• **Exercise instructions**
Without the pictures, can you quote each line below exactly?

• **Information supplied**
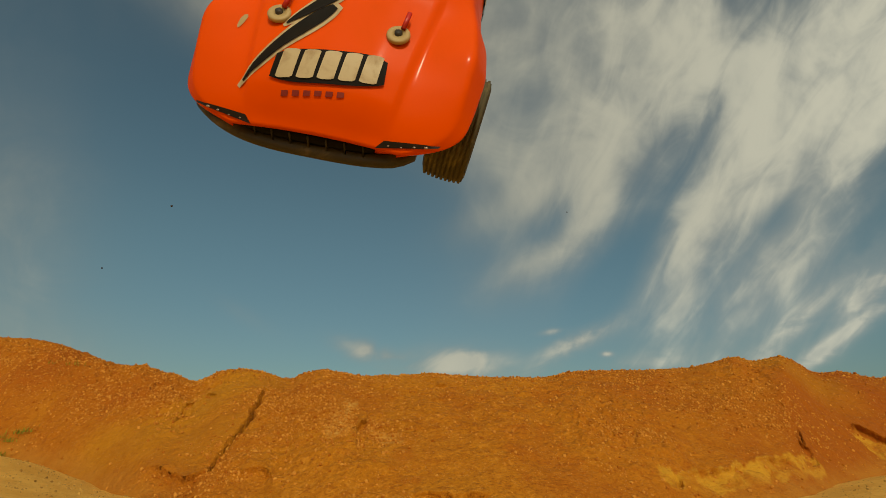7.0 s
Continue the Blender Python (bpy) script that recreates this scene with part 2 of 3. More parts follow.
def sheet(name, verts, faces, material, parent=None, smooth=True):
    """A mesh object from arrays."""
    me = bpy.data.meshes.new(name)
    me.from_pydata(verts if isinstance(verts, list) else verts.tolist(), [], faces if isinstance(faces, list) else faces.tolist())
    me.materials.append(material)
    if smooth:
        me.polygons.foreach_set("use_smooth", [True] * len(me.polygons))
    ob = new(name, me)
    if parent:
        ob.parent = parent
    return ob


def grid_faces(n, m):
    i = np.arange(n - 1)[:, None] * m + np.arange(m - 1)[None, :]
    return np.stack([i, i + m, i + m + 1, i + 1], -1).reshape(-1, 4)


def tube(bm, points, r, n=8):
    """A round bar along a line of points."""
    pts = [Vector(p) for p in points]
    rings = []
    for i, p in enumerate(pts):
        d = (pts[min(i + 1, len(pts) - 1)] - pts[max(i - 1, 0)]).normalized()
        m = d.to_track_quat("Z", "Y").to_matrix()
        rr = r[i] if isinstance(r, (list, tuple)) else r
        rings.append([bm.verts.new(p + m @ Vector((rr * math.cos(k * math.tau / n), rr * math.sin(k * math.tau / n), 0))) for k in range(n)])
    for a, b in zip(rings, rings[1:]):
        for k in range(n):
            bm.faces.new((a[k], a[(k + 1) % n], b[(k + 1) % n], b[k]))
    bm.faces.new(rings[0][::-1])
    bm.faces.new(rings[-1])


def block(bm, centre, size, bevel=0.002, turn=None):
    m = Matrix.Translation(centre) @ (turn or Matrix()) @ Matrix.Diagonal((*size, 1))
    made = bmesh.ops.create_cube(bm, size=1, matrix=m)["verts"]
    edges = {e for v in made for e in v.link_edges}
    bmesh.ops.bevel(bm, geom=list(edges), offset=bevel, segments=2, affect="EDGES", profile=0.6)


def lathe(bm, profile, n=40):
    """Turn a profile of (y, radius) round the y axis."""
    rings = []
    for y, r in profile:
        rings.append([bm.verts.new((r * math.cos(k * math.tau / n), y, r * math.sin(k * math.tau / n))) for k in range(n)])
    for a, b in zip(rings, rings[1:]):
        for k in range(n):
            bm.faces.new((a[k], a[(k + 1) % n], b[(k + 1) % n], b[k]))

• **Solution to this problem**
7.0 s
Continue the Blender Python (bpy) script that recreates this scene with part 2 of 3. More parts follow.
def sheet(name, verts, faces, material, parent=None, smooth=True):
    """A mesh object from arrays."""
    me = bpy.data.meshes.new(name)
    me.from_pydata(verts if isinstance(verts, list) else verts.tolist(), [], faces if isinstance(faces, list) else faces.tolist())
    me.materials.append(material)
    if smooth:
        me.polygons.foreach_set("use_smooth", [True] * len(me.polygons))
    ob = new(name, me)
    if parent:
        ob.parent = parent
    return ob


def grid_faces(n, m):
    i = np.arange(n - 1)[:, None] * m + np.arange(m - 1)[None, :]
    return np.stack([i, i + m, i + m + 1, i + 1], -1).reshape(-1, 4)


def tube(bm, points, r, n=8):
    """A round bar along a line of points."""
    pts = [Vector(p) for p in points]
    rings = []
    for i, p in enumerate(pts):
        d = (pts[min(i + 1, len(pts) - 1)] - pts[max(i - 1, 0)]).normalized()
        m = d.to_track_quat("Z", "Y").to_matrix()
        rr = r[i] if isinstance(r, (list, tuple)) else r
        rings.append([bm.verts.new(p + m @ Vector((rr * math.cos(k * math.tau / n), rr * math.sin(k * math.tau / n), 0))) for k in range(n)])
    for a, b in zip(rings, rings[1:]):
        for k in range(n):
            bm.faces.new((a[k], a[(k + 1) % n], b[(k + 1) % n], b[k]))
    bm.faces.new(rings[0][::-1])
    bm.faces.new(rings[-1])


def block(bm, centre, size, bevel=0.002, turn=None):
    m = Matrix.Translation(centre) @ (turn or Matrix()) @ Matrix.Diagonal((*size, 1))
    made = bmesh.ops.create_cube(bm, size=1, matrix=m)["verts"]
    edges = {e for v in made for e in v.link_edges}
    bmesh.ops.bevel(bm, geom=list(edges), offset=bevel, segments=2, affect="EDGES", profile=0.6)


def lathe(bm, profile, n=40):
    """Turn a profile of (y, radius) round the y axis."""
    rings = []
    for y, r in profile:
        rings.append([bm.verts.new((r * math.cos(k * math.tau / n), y, r * math.sin(k * math.tau / n))) for k in range(n)])
    for a, b in zip(rings, rings[1:]):
        for k in range(n):
            bm.faces.new((a[k], a[(k + 1) % n], b[(k + 1) % n], b[k]))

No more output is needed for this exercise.